Le calcul devient alors plus compliqué pour départager les deux enveloppes. Pourtant, quelques règles générales se dégagent d’après nos simulations. Si le titulaire du contrat est soumis à une TMI élevée en période d’activité et si le taux des droits de succession est très inférieur à cette TMI, il aura tout intérêt à transmettre via un PER. « L’atout du PER quand on décède après 70 ans, c’est qu’on ne vous reprend pas l’avantage fiscal des entrées », résume Christèle Biganzoli, fondatrice de Ritchee. A l’inverse, plus l’imposition durant la vie active se rapproche de celle qui est appliquée lors de la transmission, plus l’assurance-vie retrouve son intérêt. Ce dernier principe est surtout vrai pour les montants élevés.
Thomas Prud’Homoz, notaire chez KL Conseil, apporte une nuance à intégrer dans les calculs : « Vous ne pouvez pas comparer le taux d’imposition de l’assurance-vie soumise au 990 I du CGI et le taux applicable à la transmission d’un PER par décès après 70 ans [757 B] : dans ce dernier cas, le PER s’ajoute aux autres actifs de la succession et le taux d’imposition est décidé en fonction de la valeur globale du patrimoine. » Le risque est donc d’amener sur des droits supérieurs et élevés. Avec l’assurance-vie, il n’y a, pour rappel, que deux tranches au-delà de l’abattement : 20 % et 31,25 % pour les sommes investies avant 70 ans, et ces fonds ne s’additionnent pas à l’actif successoral.
Si l’épargnant compte placer ses économies après 70 ans, le PER revient en force dans le match – Bercy nous a confirmé qu’il « n’existe pas de condition d’âge pour [en] ouvrir un ». Que les versements soient alors affectés à une assurance-vie ou à ce nouveau plan, ils ne profitent plus que de l’abattement de 30.500 € à partager. Tout ce qui est supérieur réintègre l’actif successoral, et est donc soumis aux droits correspondants.
Dès lors, si une personne imposée à une TMI à 30 % place 10.000 € sur un PER, elle obtiendra 3.000 € de réduction d’impôt : un cadeau fiscal qui pourra gonfler l’héritage s’il est réinvesti. Elle transmettra alors 13.000 €. Tandis que le même effort d’épargne (10.000 €) avec une assurance-vie ne permet de placer que 10.000 €. Comme les deux capitaux (au-delà de l’abattement) sont soumis aux droits de succession, par exemple 30 %, le PER permettra de transmettre 9.100 € (13.000 – 30 %), alors que l’assurance-vie n’offrira que 7.000 € (10.000 – 30 %) au bénéficiaire. Jeu, set et match pour le PER.
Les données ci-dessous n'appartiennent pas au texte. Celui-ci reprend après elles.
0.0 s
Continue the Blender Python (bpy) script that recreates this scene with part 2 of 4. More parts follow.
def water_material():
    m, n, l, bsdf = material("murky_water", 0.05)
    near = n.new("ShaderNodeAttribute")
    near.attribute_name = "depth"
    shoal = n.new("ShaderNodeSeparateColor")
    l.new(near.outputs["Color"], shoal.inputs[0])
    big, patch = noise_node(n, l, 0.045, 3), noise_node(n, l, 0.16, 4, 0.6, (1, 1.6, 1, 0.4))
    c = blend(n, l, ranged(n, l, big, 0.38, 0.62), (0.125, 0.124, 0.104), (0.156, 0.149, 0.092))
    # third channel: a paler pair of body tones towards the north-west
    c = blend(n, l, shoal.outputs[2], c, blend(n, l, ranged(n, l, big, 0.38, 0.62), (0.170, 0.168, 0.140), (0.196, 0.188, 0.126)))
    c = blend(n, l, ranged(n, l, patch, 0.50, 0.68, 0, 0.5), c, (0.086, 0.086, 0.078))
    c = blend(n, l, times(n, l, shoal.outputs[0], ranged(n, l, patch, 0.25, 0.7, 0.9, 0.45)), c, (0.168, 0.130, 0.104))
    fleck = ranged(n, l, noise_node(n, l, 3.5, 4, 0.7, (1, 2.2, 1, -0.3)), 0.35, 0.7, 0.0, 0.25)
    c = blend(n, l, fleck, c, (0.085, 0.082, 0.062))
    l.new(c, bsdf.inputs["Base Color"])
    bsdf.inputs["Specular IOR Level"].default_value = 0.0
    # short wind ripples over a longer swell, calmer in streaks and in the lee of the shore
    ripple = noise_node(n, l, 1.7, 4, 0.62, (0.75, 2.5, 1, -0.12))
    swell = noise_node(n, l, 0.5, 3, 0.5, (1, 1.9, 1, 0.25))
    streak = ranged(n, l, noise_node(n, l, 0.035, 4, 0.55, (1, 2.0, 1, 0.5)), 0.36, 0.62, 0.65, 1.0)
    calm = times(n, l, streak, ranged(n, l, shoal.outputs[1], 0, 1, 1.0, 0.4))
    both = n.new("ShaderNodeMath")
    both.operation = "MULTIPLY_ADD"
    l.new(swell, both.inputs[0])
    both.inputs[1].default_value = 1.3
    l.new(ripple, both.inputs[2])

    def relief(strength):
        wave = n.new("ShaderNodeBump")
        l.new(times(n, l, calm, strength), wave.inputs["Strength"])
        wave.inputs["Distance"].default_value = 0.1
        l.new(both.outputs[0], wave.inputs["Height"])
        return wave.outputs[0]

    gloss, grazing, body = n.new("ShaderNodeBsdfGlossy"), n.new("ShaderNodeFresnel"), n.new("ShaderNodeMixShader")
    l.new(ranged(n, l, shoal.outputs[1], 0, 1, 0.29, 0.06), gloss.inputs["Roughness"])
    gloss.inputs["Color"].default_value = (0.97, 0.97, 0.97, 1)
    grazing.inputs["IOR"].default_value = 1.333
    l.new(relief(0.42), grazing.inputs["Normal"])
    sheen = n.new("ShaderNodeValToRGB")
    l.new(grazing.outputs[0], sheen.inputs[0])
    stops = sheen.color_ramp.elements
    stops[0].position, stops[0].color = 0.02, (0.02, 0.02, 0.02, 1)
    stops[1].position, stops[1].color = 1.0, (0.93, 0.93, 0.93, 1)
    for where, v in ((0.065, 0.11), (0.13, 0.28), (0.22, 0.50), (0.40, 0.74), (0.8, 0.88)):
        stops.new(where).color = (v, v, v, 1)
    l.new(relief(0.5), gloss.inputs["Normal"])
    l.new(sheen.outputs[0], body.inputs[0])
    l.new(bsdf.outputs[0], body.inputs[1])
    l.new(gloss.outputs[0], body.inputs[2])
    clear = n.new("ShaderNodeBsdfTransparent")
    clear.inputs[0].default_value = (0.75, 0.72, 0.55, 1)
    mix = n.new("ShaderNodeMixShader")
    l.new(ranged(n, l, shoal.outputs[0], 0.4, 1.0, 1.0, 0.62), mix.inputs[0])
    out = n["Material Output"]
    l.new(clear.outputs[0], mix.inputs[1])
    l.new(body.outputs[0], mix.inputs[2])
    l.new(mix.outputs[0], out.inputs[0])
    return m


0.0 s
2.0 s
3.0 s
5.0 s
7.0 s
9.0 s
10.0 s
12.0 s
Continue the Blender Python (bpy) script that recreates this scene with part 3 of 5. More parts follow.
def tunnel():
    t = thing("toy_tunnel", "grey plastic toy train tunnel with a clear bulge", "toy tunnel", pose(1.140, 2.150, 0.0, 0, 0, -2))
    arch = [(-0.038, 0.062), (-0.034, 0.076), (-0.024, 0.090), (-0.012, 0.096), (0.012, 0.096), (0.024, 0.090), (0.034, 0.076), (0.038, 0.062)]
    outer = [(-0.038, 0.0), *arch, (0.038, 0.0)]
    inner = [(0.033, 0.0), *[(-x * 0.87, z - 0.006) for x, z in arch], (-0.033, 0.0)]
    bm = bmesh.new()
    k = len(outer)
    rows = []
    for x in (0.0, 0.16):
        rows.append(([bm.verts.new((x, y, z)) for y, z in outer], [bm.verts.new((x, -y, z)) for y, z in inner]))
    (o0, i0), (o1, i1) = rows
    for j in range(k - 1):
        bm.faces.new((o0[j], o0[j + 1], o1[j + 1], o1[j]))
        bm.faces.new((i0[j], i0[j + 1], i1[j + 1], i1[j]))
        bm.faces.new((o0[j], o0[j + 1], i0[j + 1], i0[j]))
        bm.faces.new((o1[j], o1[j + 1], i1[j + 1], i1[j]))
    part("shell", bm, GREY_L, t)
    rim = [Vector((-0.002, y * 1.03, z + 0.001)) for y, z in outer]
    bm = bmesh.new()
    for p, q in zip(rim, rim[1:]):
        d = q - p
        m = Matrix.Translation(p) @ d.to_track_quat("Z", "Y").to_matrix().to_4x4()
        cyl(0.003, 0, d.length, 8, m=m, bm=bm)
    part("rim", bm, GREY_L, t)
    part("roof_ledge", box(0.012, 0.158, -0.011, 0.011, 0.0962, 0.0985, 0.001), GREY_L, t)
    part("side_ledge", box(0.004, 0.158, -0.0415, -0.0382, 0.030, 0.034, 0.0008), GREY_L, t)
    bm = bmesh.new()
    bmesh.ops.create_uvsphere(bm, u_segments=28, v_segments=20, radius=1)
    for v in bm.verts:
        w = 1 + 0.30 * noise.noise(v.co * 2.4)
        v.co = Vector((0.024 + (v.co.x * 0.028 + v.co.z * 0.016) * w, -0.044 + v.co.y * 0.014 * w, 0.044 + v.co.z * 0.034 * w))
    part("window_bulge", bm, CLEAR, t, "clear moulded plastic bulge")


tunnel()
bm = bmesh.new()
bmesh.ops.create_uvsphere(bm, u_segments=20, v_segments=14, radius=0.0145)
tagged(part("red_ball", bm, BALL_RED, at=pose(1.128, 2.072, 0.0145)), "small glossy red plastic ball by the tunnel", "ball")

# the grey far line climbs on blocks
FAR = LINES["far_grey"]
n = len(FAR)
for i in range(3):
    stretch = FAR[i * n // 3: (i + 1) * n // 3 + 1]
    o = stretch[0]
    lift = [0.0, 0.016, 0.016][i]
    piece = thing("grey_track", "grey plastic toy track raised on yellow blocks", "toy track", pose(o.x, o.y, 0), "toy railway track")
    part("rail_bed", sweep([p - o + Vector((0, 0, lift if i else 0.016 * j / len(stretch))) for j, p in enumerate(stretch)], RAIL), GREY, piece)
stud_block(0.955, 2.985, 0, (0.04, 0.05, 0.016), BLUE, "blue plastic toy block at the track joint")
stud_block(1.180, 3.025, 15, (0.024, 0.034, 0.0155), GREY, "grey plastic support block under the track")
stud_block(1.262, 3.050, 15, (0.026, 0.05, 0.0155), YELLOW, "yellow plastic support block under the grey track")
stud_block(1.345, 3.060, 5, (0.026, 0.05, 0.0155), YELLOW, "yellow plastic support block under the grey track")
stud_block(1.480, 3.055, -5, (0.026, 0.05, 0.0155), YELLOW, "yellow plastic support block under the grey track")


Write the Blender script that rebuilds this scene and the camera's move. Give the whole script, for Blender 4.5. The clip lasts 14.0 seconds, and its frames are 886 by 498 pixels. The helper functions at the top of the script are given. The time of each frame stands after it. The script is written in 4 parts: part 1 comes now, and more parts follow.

L’opération est surprenante, mais le constat, en règle générale, est le suivant : « Le PER est intéressant si vous ne sortez pas, et cela va donc à l’encontre de la loi Pacte, selon Christèle Biganzoli. L’esprit de la loi est perverti, parce que le vrai intérêt du PER, c’est la transmission. » Aucun interlocuteur n’a su nous dire sur quel fondement le fisc pourrait remettre en question le montage. Même si l’administration considérait qu’il y a eu abus de droit, il est peu probable que la déduction des entrées soit réclamée.
Le ministère de l’Economie et des Finances, auquel nous avons explicitement posé la question du risque encouru, ne trouve rien à redire à l’emploi d’un PER pour la transmission : « Le régime fiscal prévu pour le PER a été défini lors du vote de la loi Pacte. Le gouvernement est attaché à la stabilité juridique pour favoriser le déploiement de ce nouveau produit d’épargne retraite. Il n’est pas prévu à ce jour de modifier les règles en vigueur. » Il n’est pas sûr cependant que les choses restent telles quelles après l’élection présidentielle.
Fonds en euros : une différence significative sur les prélèvements sociaux
Les fonds en euros des PER présentent un avantage non négligeable : «Les prélèvements sociaux ne sont pas payés annuellement», explique Gilles Belloir, directeur de Placement-direct.fr, mais lors des sorties. Cela contrairement à l’assurance-vie. A terme, la différence peut être conséquente. En cas de décès, ils ne seront même pas réclamés sur un PER, alors qu’ils viendront diminuer le capital d’une assurance-vie.? En résumé, le fonds en euros d’un PER est souvent plus avantageux. Mais, quelle que soit l’enveloppe, ils ne sont pas toujours garantis à 100?% ! Ils peuvent être parfois amputés des frais de gestion annuels si jamais le taux de participation aux bénéfices ne parvient pas à les couvrir. Avec des rendements qui tendent vers 0 %, c’est un risque très probable. Mieux vaut bien se renseigner avant de signer. Car les vieux contrats vie présentent souvent des atouts imbattables en matière de sécurité (taux garanti, capital garanti net de frais, etc.).